Whilst the first two sporting events actually enhanced the credibility of their respective sport, Malaysian politicians have shown themselves to be second-rate at best.

Malaysian politicians spent a lot of time plotting and implementing strategies to bring down each other. The problem is that these politicians actually hold our collective fate as a nation in their hands.

The stock market, a clear indicator of our economic health, is not particularly healthy. In fact, last week, the computer system actually gave way with a back-up system that failed to kick in.

Whilst the Anwar-Najib struggle is great for the sale of newspapers and give new life to blogging, it raises two very daunting options for the nation.

Our future leader, it seems, is either a closeted sodomite or an alleged murderer. Few can now believe both to be completely innocent. No matter who wins, the victory will be Pyhrric.

Yet both aspire to the highest office in government without offering any concrete plans to lift Malaysia out of its middle-income economy. Neither of them have been able to spend any time winning the middle-ground.

They appeal to the lowest denominator - those people who believe in gossip and who are too lazy to think.

But think we must. Once there was an English thinker whose name was William. He came from a place name Occam (Hockham, in Surrey) and he came to be known as William of Occam.

My philosophy teacher at UM (yes, in those days we learned such things), told us about this man and his predicament.

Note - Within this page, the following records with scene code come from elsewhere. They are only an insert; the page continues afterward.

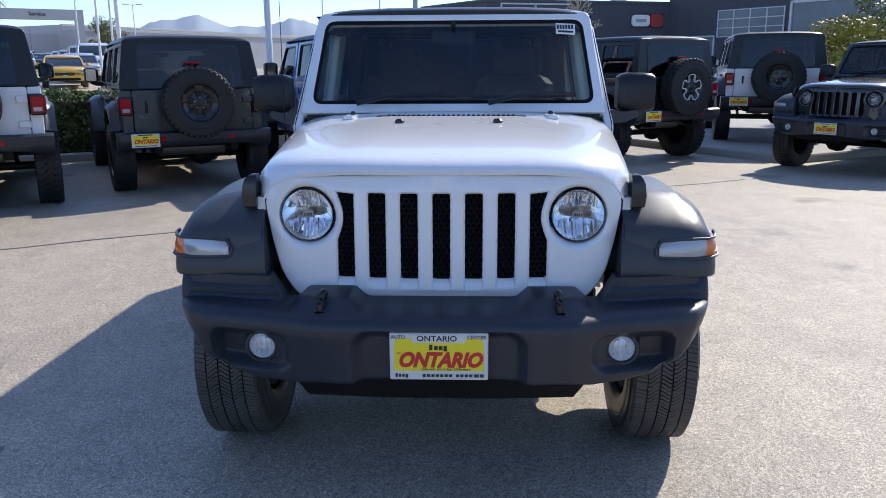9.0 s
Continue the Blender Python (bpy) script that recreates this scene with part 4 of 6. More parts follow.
        part("amber_lens", amber, AMBER, lamp, "amber lens")
        for k in range(5):
            z = 0.853 + 0.0105 * k
            part("lens_rib", Mesh().tube([(lx(0.75) - 0.0085 + 0.0016 * k, s * 0.752, z), (lx(0.90) - 0.0085 + 0.0016 * k, s * 0.900, z + 0.003)], 0.0016, 5), CLEARLENS, lamp)
        route = [(-1.984, 0.636), (-1.986, 0.70), (-1.986, 0.80), (-1.981, 0.860), (-1.974, 0.893), (-1.962, 0.918), (-1.944, 0.934), (-1.920, 0.941), (-1.893, 0.943), (-1.868, 0.943)]
        frame_rim, loops = Mesh(), []
        for q, (px, py) in enumerate(route):
            a, b = Vector(route[max(q - 1, 0)]), Vector(route[min(q + 1, len(route) - 1)])
            n = Vector(((b - a).y, -(b - a).x)).normalized()
            lo, hi = 0.776 + (0.0 if q < 7 else 0.006 * (q - 6)), 0.845 + (0.0 if q < 6 else 0.003 * (q - 5))
            loops.append([(px + n.x * d, s * (py + n.y * d), z) for d, z in ((0.035, lo), (0.006, lo), (0.001, lo + 0.005), (0.0, lo + 0.03), (0.004, hi - 0.006), (0.010, hi), (0.035, hi))])
        frame_rim.loft(loops)
        rim_path = [(-1.981, 0.726, 0.846), (-1.981, 0.80, 0.844), (-1.979, 0.88, 0.845), (-1.966, 0.918, 0.847), (-1.945, 0.936, 0.849), (-1.905, 0.945, 0.854), (-1.868, 0.949, 0.870), (-1.846, 0.946, 0.896), (-1.862, 0.942, 0.917), (-1.905, 0.937, 0.917), (-1.945, 0.922, 0.912), (-1.962, 0.900, 0.909), (-1.969, 0.80, 0.906), (-1.971, 0.735, 0.901), (-1.978, 0.722, 0.872), (-1.981, 0.726, 0.846)]
        part("lens_surround", Mesh().tube([(x, s * y, z) for x, y, z in rim_path], 0.0048, 8), FLAREPLASTIC, lamp)
        part("lamp_ledge", frame_rim, FLAREPLASTIC, f1, sharp=40)
        loops = []
        for y, top in ((0.620, 1.028), (0.66, 1.040), (0.72, 1.042), (0.80, 1.030), (0.845, 1.014), (0.875, 0.997), (0.896, 0.975), (0.907, 0.950), (0.914, 0.925), (0.918, 0.900)):
            low = min(0.895, top - 0.01)
            curve = [(lx(y) + 0.004 + max(0.0, (top - 0.895) / 0.147) * 0.21 * (q / 7) ** 1.75, low + (top - low) * (q / 7) ** 0.85) for q in range(8)]
            loops.append([(x, s * y, z) for x, z in [(-1.86, 0.778), (lx(y) - 0.004, 0.778), (lx(y) - 0.005, 0.84)] + curve + [(-1.70 - 0.14 * max(0.0, (1.042 - top) / 0.142), top - 0.003)]])
        part("flare_front", Mesh().loft(loops), FLAREPLASTIC, f1, sharp=50)
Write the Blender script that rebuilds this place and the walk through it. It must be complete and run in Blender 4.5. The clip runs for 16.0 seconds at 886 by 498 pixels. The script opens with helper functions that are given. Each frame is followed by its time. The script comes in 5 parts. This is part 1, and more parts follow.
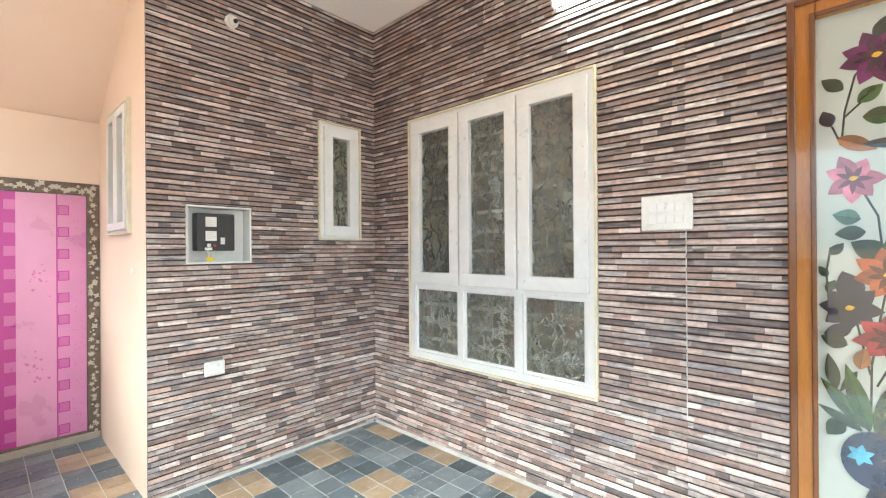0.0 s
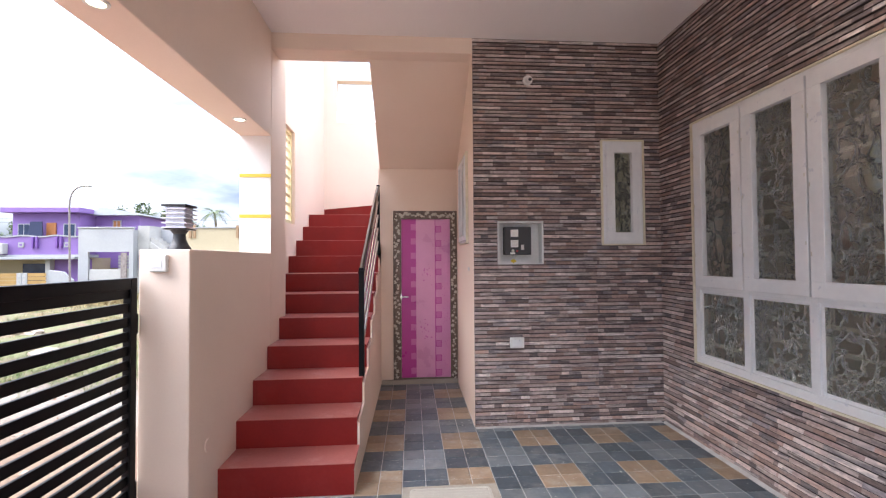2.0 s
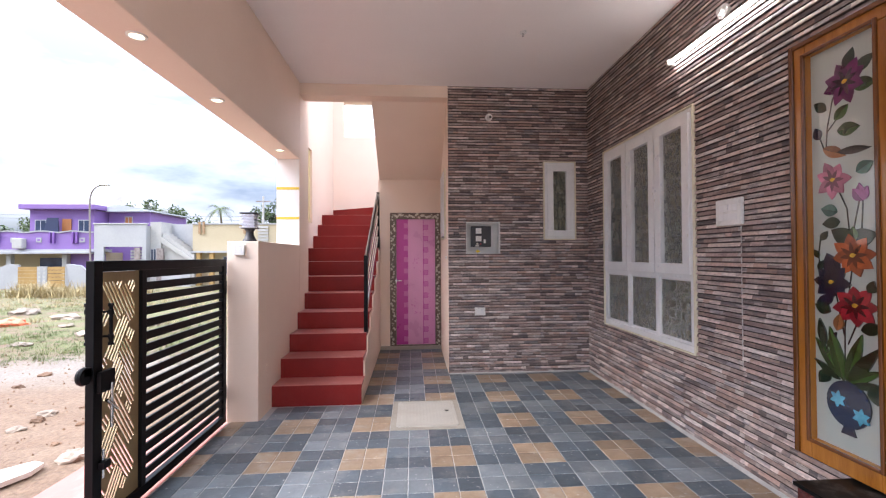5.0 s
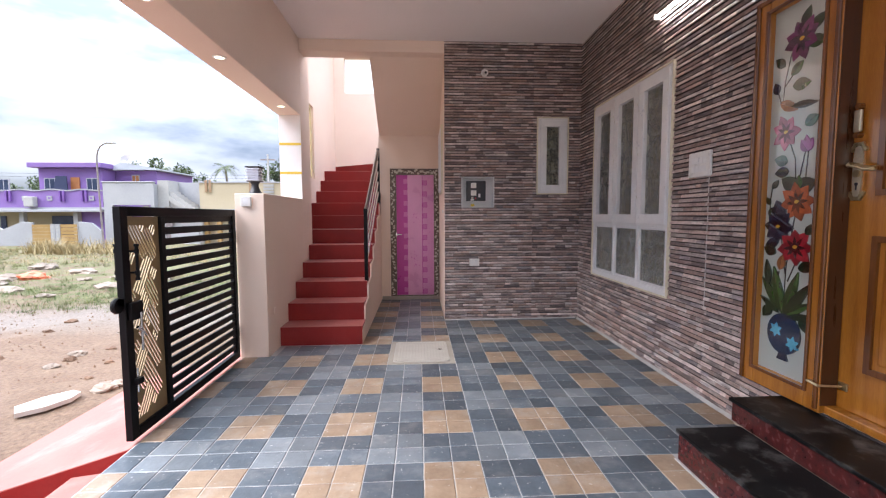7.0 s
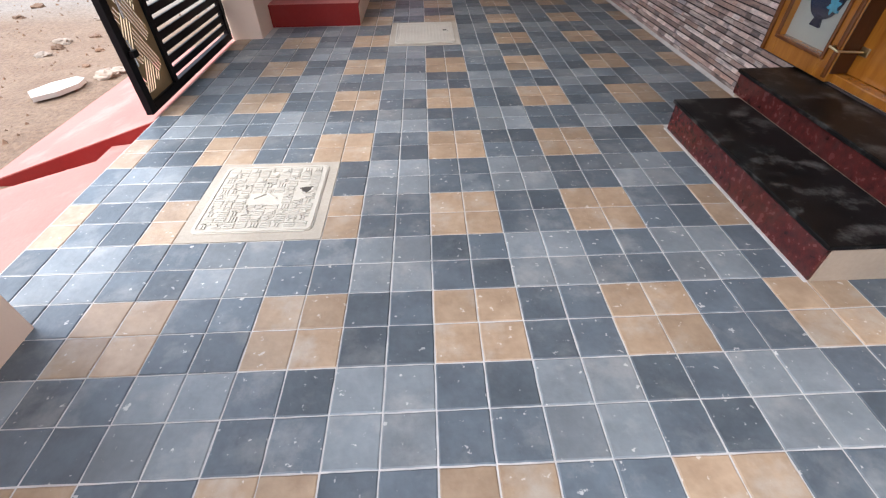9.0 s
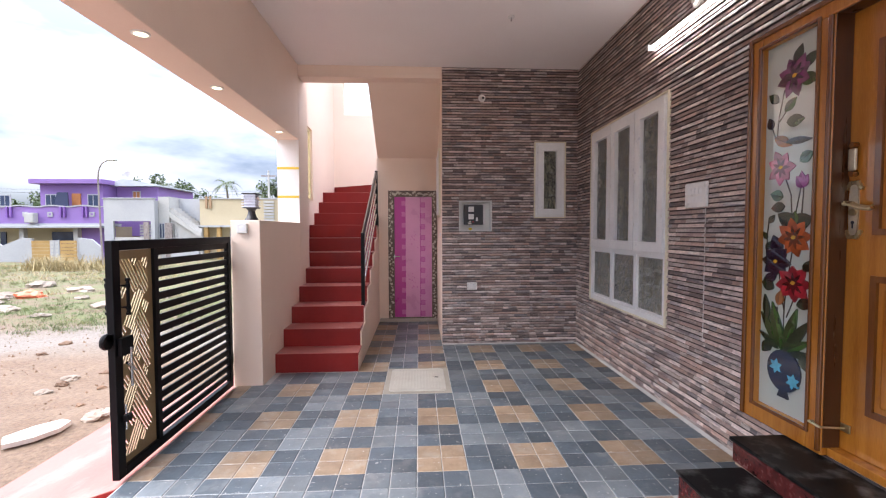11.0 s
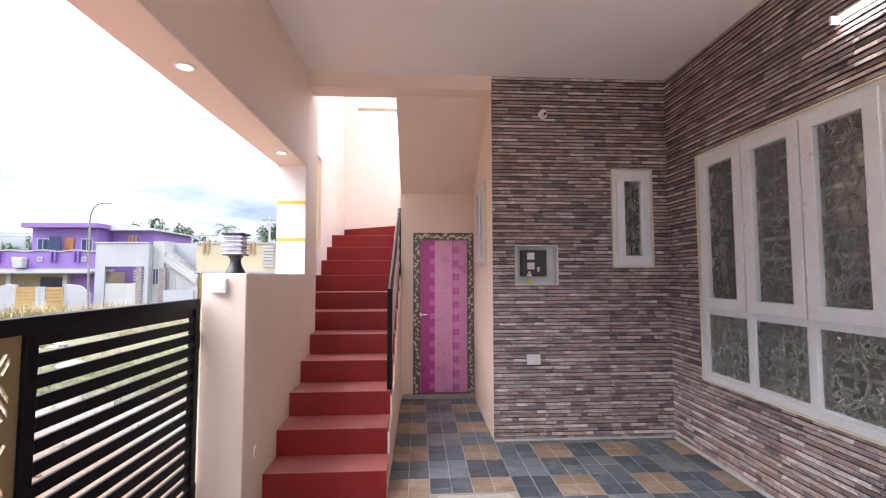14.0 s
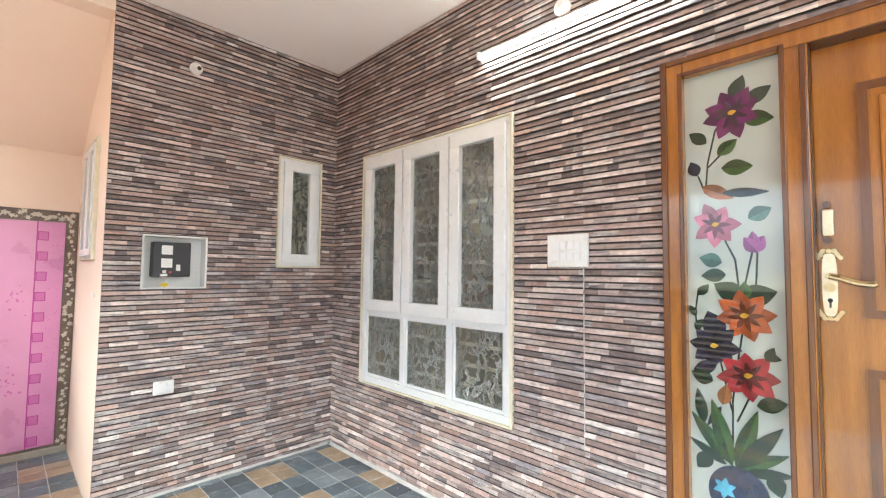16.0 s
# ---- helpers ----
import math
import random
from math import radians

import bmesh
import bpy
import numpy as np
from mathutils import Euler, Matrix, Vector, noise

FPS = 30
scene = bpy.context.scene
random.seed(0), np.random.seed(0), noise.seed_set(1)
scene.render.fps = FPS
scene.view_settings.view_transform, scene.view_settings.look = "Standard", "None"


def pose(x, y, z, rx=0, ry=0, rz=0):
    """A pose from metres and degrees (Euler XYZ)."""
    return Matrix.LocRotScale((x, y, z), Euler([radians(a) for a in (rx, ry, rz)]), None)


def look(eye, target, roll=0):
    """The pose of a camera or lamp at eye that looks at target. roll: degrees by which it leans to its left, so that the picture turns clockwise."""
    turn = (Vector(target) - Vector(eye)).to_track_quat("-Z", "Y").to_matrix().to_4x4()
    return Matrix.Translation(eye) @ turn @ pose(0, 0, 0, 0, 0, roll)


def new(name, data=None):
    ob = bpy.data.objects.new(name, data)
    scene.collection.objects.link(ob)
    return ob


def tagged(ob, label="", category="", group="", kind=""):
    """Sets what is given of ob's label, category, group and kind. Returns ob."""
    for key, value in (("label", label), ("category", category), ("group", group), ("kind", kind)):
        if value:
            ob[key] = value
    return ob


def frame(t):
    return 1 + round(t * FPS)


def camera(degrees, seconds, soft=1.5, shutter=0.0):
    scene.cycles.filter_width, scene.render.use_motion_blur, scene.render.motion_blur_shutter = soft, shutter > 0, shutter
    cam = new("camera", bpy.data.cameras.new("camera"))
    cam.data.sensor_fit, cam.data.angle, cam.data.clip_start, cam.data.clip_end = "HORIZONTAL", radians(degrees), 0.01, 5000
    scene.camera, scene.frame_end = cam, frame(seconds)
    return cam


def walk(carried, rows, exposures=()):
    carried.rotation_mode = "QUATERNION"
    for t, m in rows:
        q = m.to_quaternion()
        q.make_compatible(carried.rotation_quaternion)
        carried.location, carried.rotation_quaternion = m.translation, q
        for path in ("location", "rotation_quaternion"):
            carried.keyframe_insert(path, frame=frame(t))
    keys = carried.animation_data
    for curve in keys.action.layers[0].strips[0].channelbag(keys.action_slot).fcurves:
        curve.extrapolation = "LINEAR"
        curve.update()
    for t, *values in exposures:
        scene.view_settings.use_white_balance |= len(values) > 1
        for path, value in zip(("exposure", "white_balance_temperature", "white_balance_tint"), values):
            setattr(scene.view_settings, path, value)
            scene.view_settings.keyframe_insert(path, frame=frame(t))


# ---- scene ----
cam = camera(91.0, 16.0, soft=1.2)
METRES, EYE, TILT, LEAN, TURN = 5.2, 1.5, 0.0, 0.0, -47.3
EXPOSURES = [(0.0, 3.78, 6300, -4), (0.6, 3.42, 6300, 4), (1.3, 2.68, 6300, 14), (7.0, 2.25, 6300, 16), (8.0, 2.1, 6400, 13), (9.5, 2.15, 6450, 13), (10.0, 2.22, 6550, 16), (10.2, 2.25, 6500, 16), (12.4, 2.47, 6300, 16), (14.8, 2.57, 6300, 15), (15.5, 2.98, 6500, 8), (16.0, 3.68, 6300, 0)]
PATH = [
    (0, (0.066, 0.131, 1.452), (1.531, 1.493, 1.455), -0.4),
    (0.1, (0.116, 0.114, 1.452), (1.483, 1.574, 1.457), -0.5),
    (0.5, (0.127, 0.062, 1.467), (1.127, 1.794, 1.476), -0.5),
    (1, (0.141, -0.073, 1.416), (0.606, 1.871, 1.459), -0.5),
    (1.5, (0.169, -0.327, 1.41), (0.327, 1.666, 1.46), -0.4),
    (2, (0.215, -0.572, 1.417), (0.358, 1.422, 1.466), -0.4),
    (2.5, (0.323, -0.846, 1.384), (0.466, 1.149, 1.429), -0.4),
    (3, (0.348, -1.078, 1.37), (0.49, 0.916, 1.414), -0.4),
    (3.5, (0.345, -1.278, 1.39), (0.48, 0.717, 1.436), -0.4),
    (4, (0.339, -1.415, 1.4), (0.47, 0.581, 1.442), -0.3),
    (4.2, (0.32, -1.522, 1.38), (0.461, 0.473, 1.415), -0.3),
    (6.3, (0.402, -2.158, 1.336), (0.528, -0.162, 1.367), -0.1),
    (6.5, (0.419, -2.155, 1.329), (0.537, -0.159, 1.36), -0.2),
    (7, (0.427, -2.17, 1.278), (0.538, -0.179, 1.125), -0.2),
    (7.1, (0.435, -2.202, 1.262), (0.536, -0.223, 0.993), -0.1),
    (7.3, (0.461, -2.212, 1.22), (0.543, -0.286, 0.687), -0.4),
    (7.5, (0.445, -2.226, 1.181), (0.534, -0.369, 0.443), -0.1),
    (8, (0.456, -2.26, 1.118), (0.515, -0.67, -0.094), -0.6),
    (8.5, (0.457, -2.263, 1.124), (0.503, -0.774, -0.211), -0.9),
    (9, (0.451, -2.25, 1.135), (0.496, -0.762, -0.201), -0.9),
    (9.5, (0.46, -2.22, 1.169), (0.503, -0.721, -0.155), -1.0),
    (10, (0.483, -2.194, 1.268), (0.548, -0.407, 0.372), -0.7),
    (10.1, (0.49, -2.202, 1.29), (0.555, -0.358, 0.517), -0.7),
    (10.2, (0.491, -2.198, 1.307), (0.562, -0.308, 0.656), -0.6),
    (12.3, (0.39, -1.71, 1.411), (0.519, 0.283, 1.527), -0.3),
    (12.5, (0.386, -1.579, 1.41), (0.498, 0.414, 1.538), -0.2),
    (13, (0.272, -1.336, 1.461), (0.395, 0.656, 1.585), -0.1),
    (13.5, (0.167, -1.061, 1.458), (0.285, 0.931, 1.584), -0.2),
    (14, (0.067, -0.83, 1.469), (0.179, 1.163, 1.588), -0.1),
    (14.5, (0.011, -0.63, 1.46), (0.119, 1.362, 1.591), -0.0),
    (15, (0.068, -0.484, 1.467), (0.467, 1.472, 1.593), 0.1),
    (15.5, (0.191, -0.38, 1.494), (1.152, 1.37, 1.614), 0.3),
    (16, (0.3, -0.359, 1.506), (1.719, 1.047, 1.613), 0.6),
]
walk(cam, [(t, look(eye, target, roll)) for t, eye, target, roll in PATH], EXPOSURES)

# ---------- world, sun, exposure ----------
world = bpy.data.worlds.new("sky")
scene.world = world
world.use_nodes = True
wn, wl = world.node_tree.nodes, world.node_tree.links
wn.clear()
w_out = wn.new("ShaderNodeOutputWorld")
w_bg = wn.new("ShaderNodeBackground")
w_sky = wn.new("ShaderNodeTexSky")
w_sky.sky_type, w_sky.sun_disc = "NISHITA", False
w_sky.sun_elevation, w_sky.sun_rotation = radians(47), radians(258)
w_sky.air_density, w_sky.dust_density = 1.0, 2.0
w_tc = wn.new("ShaderNodeTexCoord")
w_map = wn.new("ShaderNodeMapping")
w_map.inputs["Scale"].default_value = (1.0, 1.0, 3.2)
w_noise = wn.new("ShaderNodeTexNoise")
w_noise.inputs["Scale"].default_value, w_noise.inputs["Detail"].default_value, w_noise.inputs["Roughness"].default_value = 2.3, 9.0, 0.55
w_ramp = wn.new("ShaderNodeValToRGB")
w_ramp.color_ramp.elements[0].position, w_ramp.color_ramp.elements[1].position = 0.26, 0.47
w_noise2 = wn.new("ShaderNodeTexNoise")
w_noise2.inputs["Scale"].default_value, w_noise2.inputs["Detail"].default_value = 3.1, 6.0
w_ramp2 = wn.new("ShaderNodeValToRGB")
w_ramp2.color_ramp.elements[0].position, w_ramp2.color_ramp.elements[1].position = 0.37, 0.72
w_ramp2.color_ramp.elements[0].color, w_ramp2.color_ramp.elements[1].color = (1.7, 2.15, 2.8, 1), (6.4, 6.9, 7.6, 1)
w_mix = wn.new("ShaderNodeMixRGB")
wl.new(w_tc.outputs["Generated"], w_map.inputs["Vector"])
wl.new(w_map.outputs["Vector"], w_noise.inputs["Vector"])
wl.new(w_map.outputs["Vector"], w_noise2.inputs["Vector"])
wl.new(w_noise.outputs["Fac"], w_ramp.inputs["Fac"])
wl.new(w_noise2.outputs["Fac"], w_ramp2.inputs["Fac"])
wl.new(w_ramp.outputs["Color"], w_mix.inputs["Fac"])
wl.new(w_sky.outputs["Color"], w_mix.inputs["Color1"])
wl.new(w_ramp2.outputs["Color"], w_mix.inputs["Color2"])
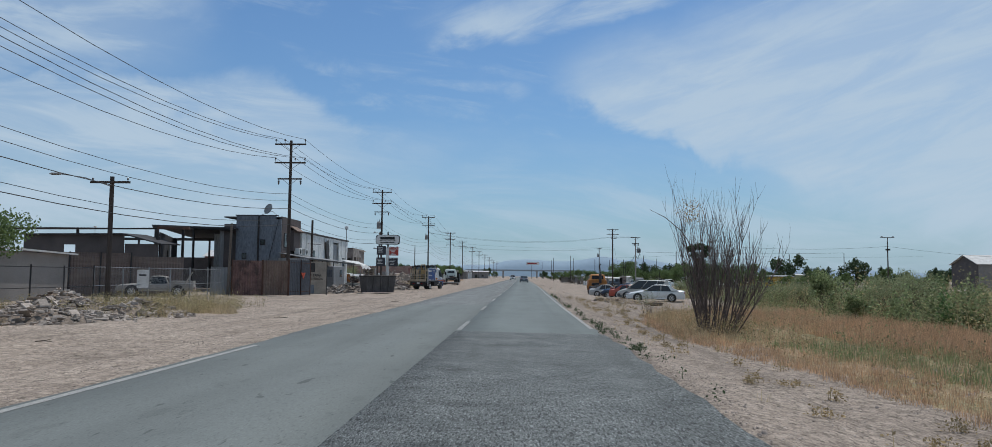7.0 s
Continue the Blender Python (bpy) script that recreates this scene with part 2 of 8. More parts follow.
PATCHED = mat("dark_worn_asphalt", (0.215, 0.226, 0.221), (0.165, 0.175, 0.172), rough=0.9, scale=0.9, fine=34, bump=0.7, dist=0.02, stretch=(1.2, 0.4, 1), spec=0.3, fine_mix=0.24,
              marks=((1.1, 1.4, 0.58, 0.68, 0.25, 6), (30, 7, 0.57, 0.65, 0.45, 3), (55, 11, 0.54, 0.62, 0.42, 2), (48, 10, 0.58, 0.66, -0.5, 2), (0.8, 0.03, 0.5, 0.68, 0.14, 3)))
LINE = mat("road_paint", (0.315, 0.312, 0.294), (0.225, 0.238, 0.23), rough=0.8, scale=2.5, fine=30, bump=0.2, spread=(0.42, 0.72), fine_mix=0.25)
LINEFAINT = mat("faded_road_paint", (0.27, 0.272, 0.262), (0.185, 0.195, 0.19), rough=0.8, scale=3.0, fine=30, bump=0.2, spread=(0.36, 0.66), fine_mix=0.25)
GRAVEL = mat("gravel", (0.40, 0.335, 0.29), (0.25, 0.21, 0.185), rough=0.95, scale=2, fine=20, island=0.35)
POLE = mat("creosoted_wood", (0.085, 0.065, 0.055), (0.045, 0.036, 0.032), rough=0.9, scale=2, fine=30, stretch=(3, 3, 0.3), bump=0.5)
PALEPOLE = mat("concrete_pole", (0.36, 0.34, 0.31), (0.24, 0.23, 0.21), rough=0.9, scale=1.5, fine=30)
STEEL = mat("galvanised_steel", (0.30, 0.31, 0.32), (0.20, 0.20, 0.20), rough=0.5, metal=0.6, scale=4)
BLACKMETAL = mat("black_metal", (0.02, 0.02, 0.022), (0.035, 0.03, 0.028), rough=0.6, scale=4)
RUST = mat("rusty_steel", (0.13, 0.065, 0.045), (0.06, 0.038, 0.032), rough=0.85, scale=1.4, fine=25, bump=0.4)
RUSTPALE = mat("rust_brown_sheet", (0.25, 0.18, 0.145), (0.145, 0.097, 0.077), rough=0.8, scale=1.2, fine=18, stretch=(1, 1, 0.3), random=0.15)
WIRE = mat("black_cable", (0.02, 0.02, 0.022), rough=0.6, bump=0)
CERAMIC = mat("grey_porcelain", (0.12, 0.11, 0.11), rough=0.3)
CONC = mat("concrete", (0.40, 0.37, 0.34), (0.28, 0.255, 0.235), rough=0.92, scale=0.9, fine=22)
BLOCK = mat("concrete_block", (0.33, 0.30, 0.275), (0.24, 0.215, 0.195), rough=0.95, scale=2.5, fine=30, random=0.2)
PLASTER = mat("grey_render", (0.27, 0.25, 0.235), (0.19, 0.175, 0.165), rough=0.95, scale=0.5, fine=15)
BRICK = mat("red_brick", (0.25, 0.135, 0.10), (0.17, 0.095, 0.075), rough=0.95, scale=3, fine=30, random=0.3, island=0.35)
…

When faced with two possibilities, William said that the one with the lest number of causes, factors or variables has the higher probability of being correct. As a Franciscan friar, William was devoted to the vow of poverty.

In this case, on the parsimony of probabilities. His ideas have come down to us from the 14 th century and we now call it Occam's Razor.

In the case of the Anwar-Najib political battle, we must apply the concept of Occam's Razor. Let us not trouble ourselves with which salacious allegation against them is more probable.

Both being politicians, every allegation is just as probable. But the real test is based upon a far simpler line of questioning.

Malaysians need to ask whether these two leaders have our best interest at heart. They jostle and fight but what have either got to offer us? What sort of leadership can each provide?

The leader with the most probable plan and with the most effective implementation strategy will have our interests at heart.

That leader appears to be Abdullah Ahmad Badawi. The PM may never be able to live down the label of mediocrity that his detractors have so effectively tarred him.

But right now, it seems that he is a better option when compared with either Anwar or Najib.

Perhaps, that is his method of surviving as PM. Perhaps, he is the accidental politician. But somebody up there surely loves him.